WHAT IS ASKED - Locate the line containing "Continue the Blender" in the data below. Reproduce it and every following line up to the end, exactly as given.

DATASET CONTENT -
>> Begin

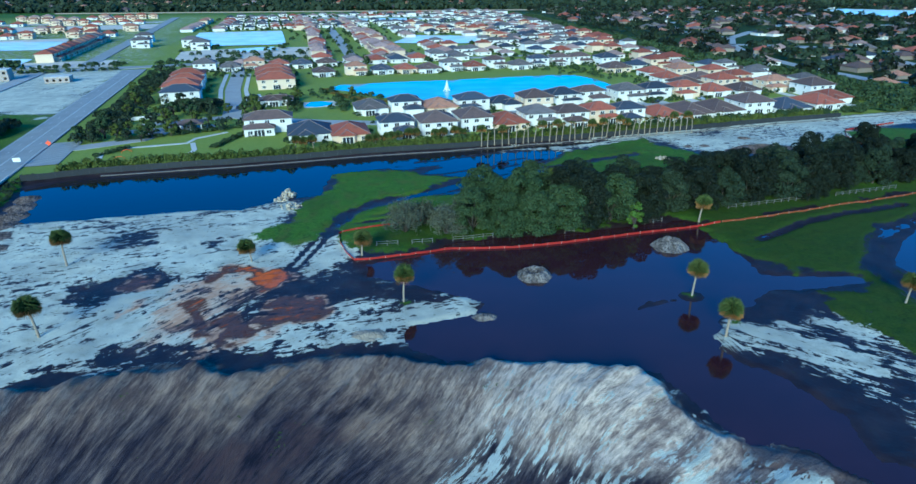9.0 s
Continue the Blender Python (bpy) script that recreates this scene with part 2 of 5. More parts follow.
# ---- mesh helpers ----
class Build:
    """Collects corners and faces of one mesh."""

    def __init__(self):
        self.v, self.f = [], []

    def add(self, verts, faces):
        o = len(self.v)
        self.v += [tuple(p) for p in verts]
        self.f += [tuple(i + o for i in f) for f in faces]
        return self

    def box(self, x0, y0, z0, x1, y1, z1, m=None):
        vs = [Vector((x, y, z)) for z in (z0, z1) for x, y in ((x0, y0), (x1, y0), (x1, y1), (x0, y1))]
        if m is not None:
            vs = [m @ p for p in vs]
        return self.add(vs, [(3, 2, 1, 0), (4, 5, 6, 7), (0, 1, 5, 4), (1, 2, 6, 5), (2, 3, 7, 6), (3, 0, 4, 7)])

    def tube(self, pts, radii, sides=7, caps=True):
        rings = []
        pts = [Vector(p) for p in pts]
        for i, p in enumerate(pts):
            d = (pts[min(i + 1, len(pts) - 1)] - pts[max(i - 1, 0)]).normalized()
            a = d.orthogonal().normalized()
            b = d.cross(a)
            rings.append([p + radii[i] * (a * math.cos(k * 2 * math.pi / sides) + b * math.sin(k * 2 * math.pi / sides)) for k in range(sides)])
        faces = []
        for i in range(len(rings) - 1):
            for k in range(sides):
                j = (k + 1) % sides
                faces.append((i * sides + k, i * sides + j, (i + 1) * sides + j, (i + 1) * sides + k))
        if caps:
            faces += [tuple(range(sides - 1, -1, -1)), tuple((len(rings) - 1) * sides + k for k in range(sides))]
        return self.add([p for r in rings for p in r], faces)

    def mesh(self, name, material, smooth=False):
        me = bpy.data.meshes.new(name)
        me.from_pydata(self.v, [], self.f)
        me.materials.append(material)
        if smooth:
            me.shade_smooth()
        return me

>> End

EXPECTED ANSWER -
Continue the Blender Python (bpy) script that recreates this scene with part 2 of 5. More parts follow.
# ---- mesh helpers ----
class Build:
    """Collects corners and faces of one mesh."""

    def __init__(self):
        self.v, self.f = [], []

    def add(self, verts, faces):
        o = len(self.v)
        self.v += [tuple(p) for p in verts]
        self.f += [tuple(i + o for i in f) for f in faces]
        return self

    def box(self, x0, y0, z0, x1, y1, z1, m=None):
        vs = [Vector((x, y, z)) for z in (z0, z1) for x, y in ((x0, y0), (x1, y0), (x1, y1), (x0, y1))]
        if m is not None:
            vs = [m @ p for p in vs]
        return self.add(vs, [(3, 2, 1, 0), (4, 5, 6, 7), (0, 1, 5, 4), (1, 2, 6, 5), (2, 3, 7, 6), (3, 0, 4, 7)])

    def tube(self, pts, radii, sides=7, caps=True):
        rings = []
        pts = [Vector(p) for p in pts]
        for i, p in enumerate(pts):
            d = (pts[min(i + 1, len(pts) - 1)] - pts[max(i - 1, 0)]).normalized()
            a = d.orthogonal().normalized()
            b = d.cross(a)
            rings.append([p + radii[i] * (a * math.cos(k * 2 * math.pi / sides) + b * math.sin(k * 2 * math.pi / sides)) for k in range(sides)])
        faces = []
        for i in range(len(rings) - 1):
            for k in range(sides):
                j = (k + 1) % sides
                faces.append((i * sides + k, i * sides + j, (i + 1) * sides + j, (i + 1) * sides + k))
        if caps:
            faces += [tuple(range(sides - 1, -1, -1)), tuple((len(rings) - 1) * sides + k for k in range(sides))]
        return self.add([p for r in rings for p in r], faces)

    def mesh(self, name, material, smooth=False):
        me = bpy.data.meshes.new(name)
        me.from_pydata(self.v, [], self.f)
        me.materials.append(material)
        if smooth:
            me.shade_smooth()
        return me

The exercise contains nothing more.